**What you are asked to do**: Wherever a line in the data below holds "with", copy that line.

**Data**:
— begin —

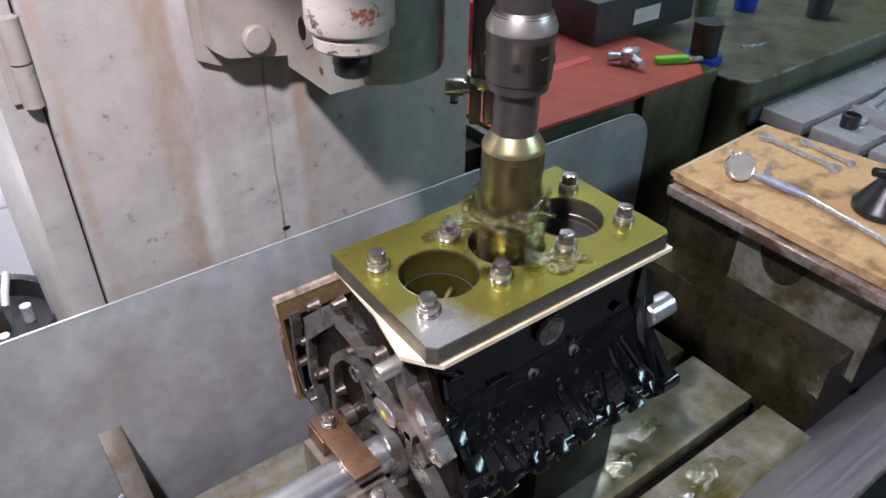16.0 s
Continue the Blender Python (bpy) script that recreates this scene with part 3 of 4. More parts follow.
def build_block():
    t = thing("engine_block", "black oily cast-iron V6 engine block on its clamp", "engine block")
    section = [(-0.086, 1.1655), (-0.086, 1.10), (-0.094, 1.06), (-0.112, 1.02), (-0.142, 0.978), (-0.150, 0.962), (-0.140, 0.945), (-0.105, 0.935),
               (-0.04, 0.885), (0.03, 0.82), (0.06, 0.805), (0.12, 0.812), (0.25, 0.822), (0.280, 0.965), (0.20, 1.02), (0.13, 1.055), (0.088, 1.07), (0.086, 1.1655)]
    bm = prism(B(), section, -0.180, 0.186, "x")
    body = part("casting", bevel(bm, 0.004), M_BLACK, t)
    cut_round(body, [(k * BORE, 0.0, 0.0478) for k in (-1, 0, 1)], 0.96, 1.4)
    for k in (-1, 0, 1):
        bm = lathe(B(), [(0.0480, 1.166), (0.0482, 1.02), (0.0482, 0.965)], 56, pose(k * BORE, 0, 0))
        lathe(bm, [(0.0495, 1.1662), (0.0462, 1.1655), (0.0462, 1.02), (0.0462, 0.963)], 56, pose(k * BORE, 0, 0))
        liner = part("cylinder_bore", bm, M_BORE, t, "grey honed cylinder bore")
        # Near-black disc stands for the shaded depth of the bore.
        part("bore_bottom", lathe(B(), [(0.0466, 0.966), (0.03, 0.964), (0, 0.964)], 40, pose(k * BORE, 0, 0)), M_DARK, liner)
    # second bank: deck flange with the gasket board standing proud of it
    def deck(f, out=0.0):
        """A point up the second bank's sloping deck, f from its foot to the gasket's top edge."""
        return (0.262 + 0.041 * f + out, 0.812 + 0.190 * f)
    lo, hi = deck(0.0, 0.001), deck(1.0, 0.001)
    part("bank_gasket", prism(B(), [lo, hi, (hi[0] + 0.004, hi[1] - 0.001), (lo[0] + 0.004, lo[1] - 0.001)], -0.204, 0.19, "x"), M_OLIVE, t, "oil-browned gasket board on the second bank")
    a, b = deck(0.965, -0.001), deck(1.012, -0.001)
    part("gasket_lip", bevel(prism(B(), [a, b, (b[0] + 0.007, b[1]), (a[0] + 0.007, a[1])], -0.206, 0.18, "x"), 0.0012), M_LIP, t, "pale bare gasket edge")
    a, b = deck(0.02, 0.0), deck(0.96, 0.0)
    part("gasket_end", prism(B(), [a, b, (b[0] + 0.006, b[1]), (a[0] + 0.006, a[1])], -0.2075, -0.2042, "x"), M_LIP, t, "stained gasket end")
    a, b = deck(0.06), deck(0.80)
    part("bank_flange", bevel(prism(B(), [a, b, (b[0] - 0.03, b[1] - 0.004), (a[0] - 0.03, a[1] + 0.01)], -0.198, 0.18, "x"), 0.003), M_BLACK, t)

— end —

**Result for this task**:
Continue the Blender Python (bpy) script that recreates this scene with part 3 of 4. More parts follow.
    # second bank: deck flange with the gasket board standing proud of it